##### Collected data

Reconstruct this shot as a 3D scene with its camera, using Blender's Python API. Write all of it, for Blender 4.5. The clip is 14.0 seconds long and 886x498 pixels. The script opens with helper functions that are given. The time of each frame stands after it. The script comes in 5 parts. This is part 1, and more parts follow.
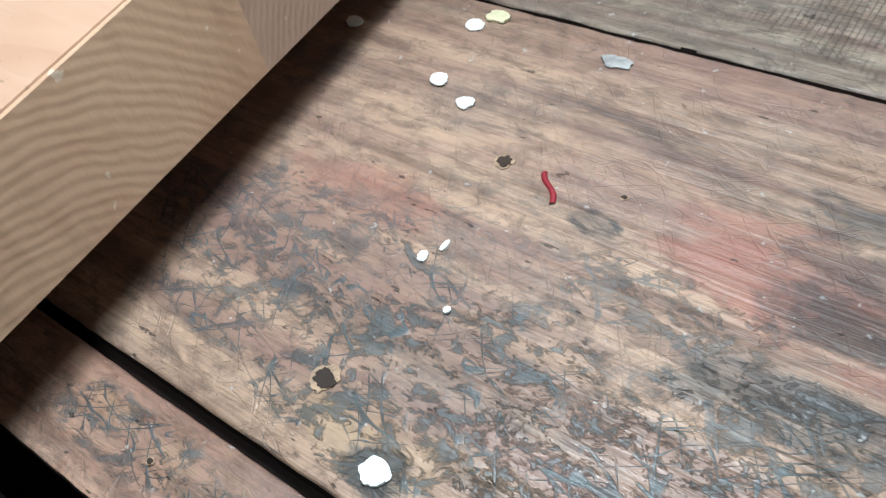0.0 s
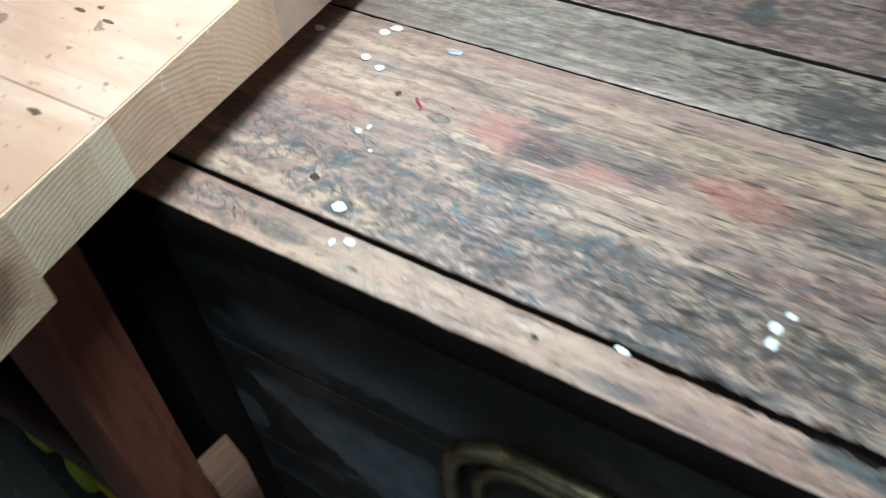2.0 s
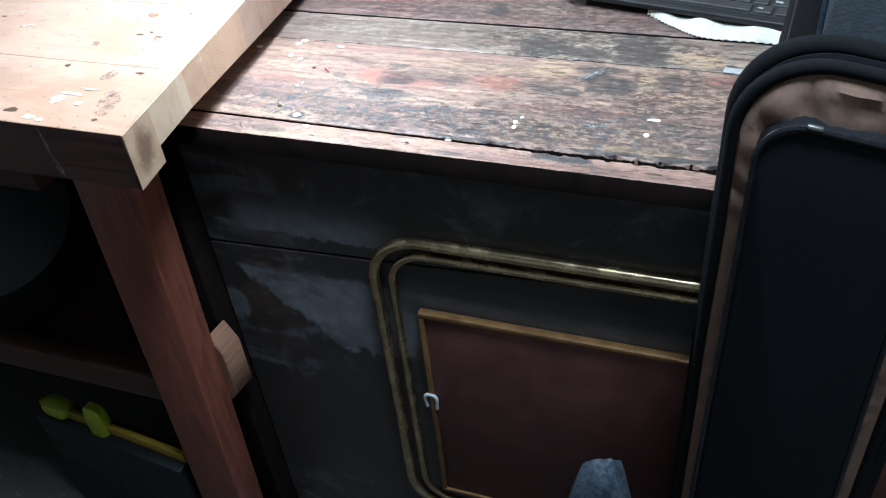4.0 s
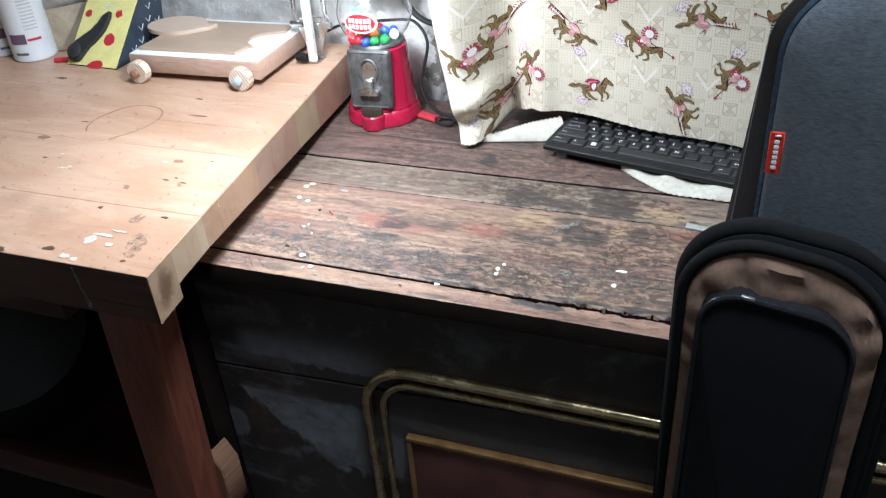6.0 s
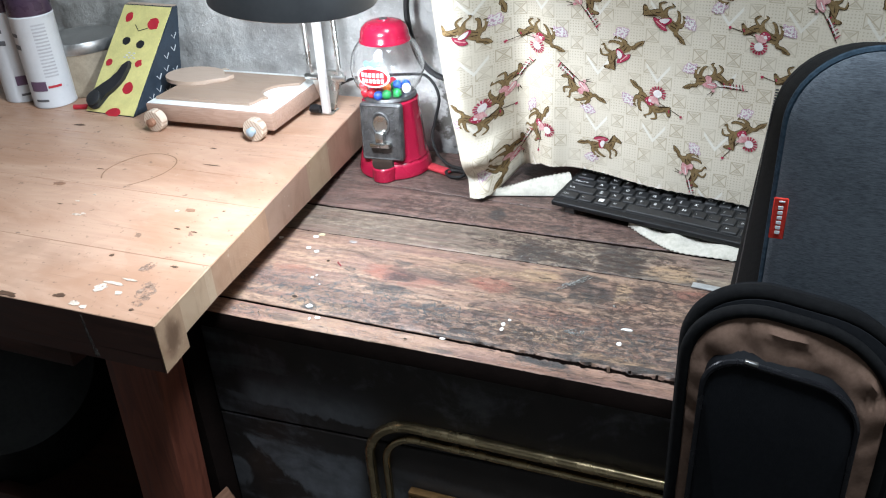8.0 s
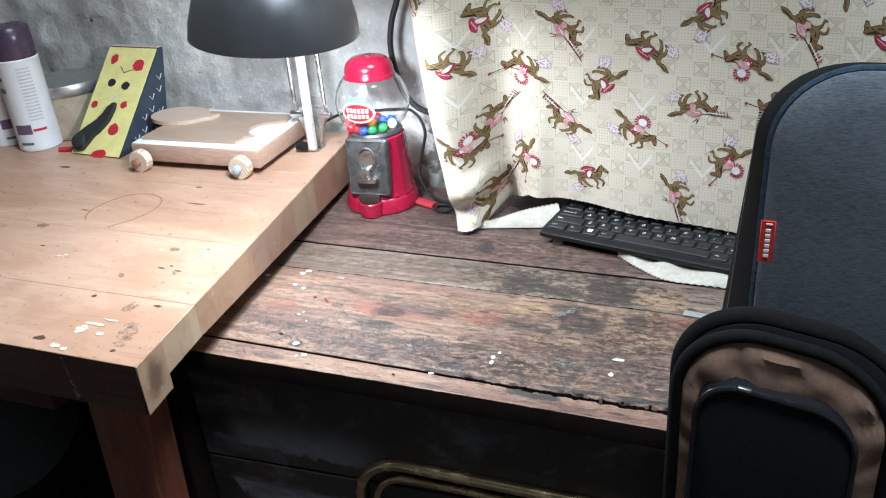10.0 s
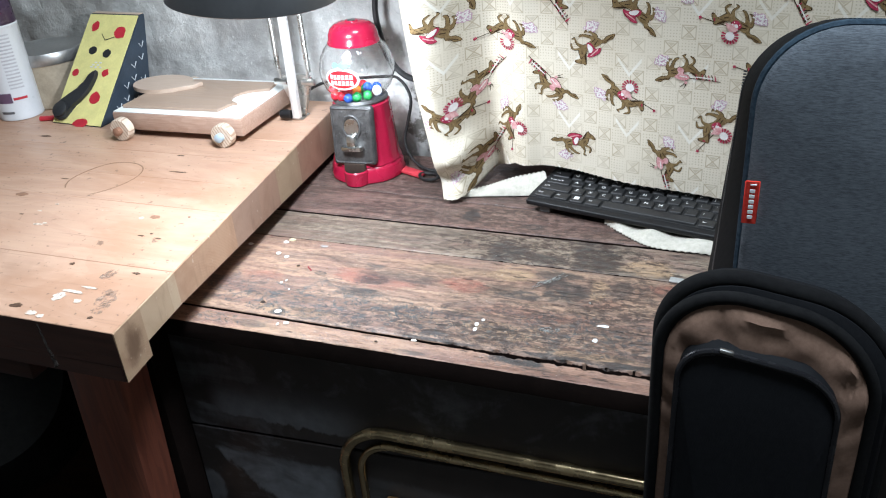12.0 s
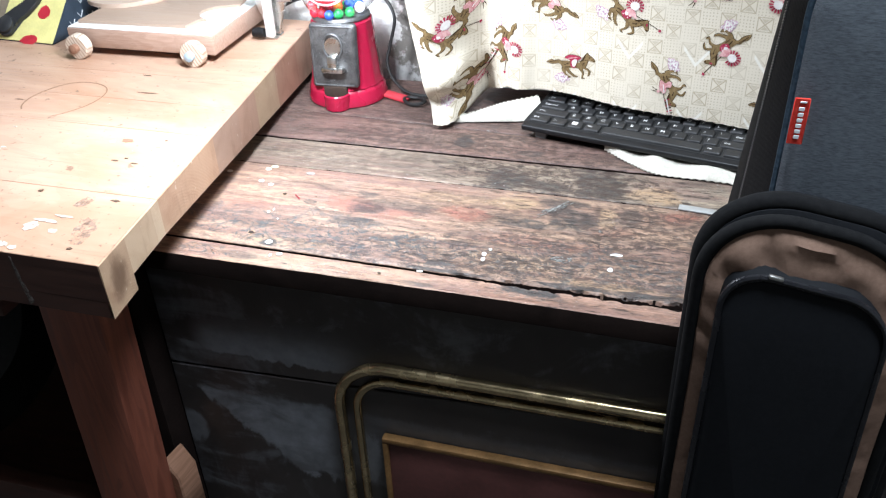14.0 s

##########

Aim:
Output an exact copy of the material, with the pictures removed.

Task answer:
Reconstruct this shot as a 3D scene with its camera, using Blender's Python API. Write all of it, for Blender 4.5. The clip is 14.0 seconds long and 886x498 pixels. The script opens with helper functions that are given. The time of each frame stands after it. The script comes in 5 parts. This is part 1, and more parts follow.
0.0 s
2.0 s
4.0 s
6.0 s
8.0 s
10.0 s
12.0 s
14.0 s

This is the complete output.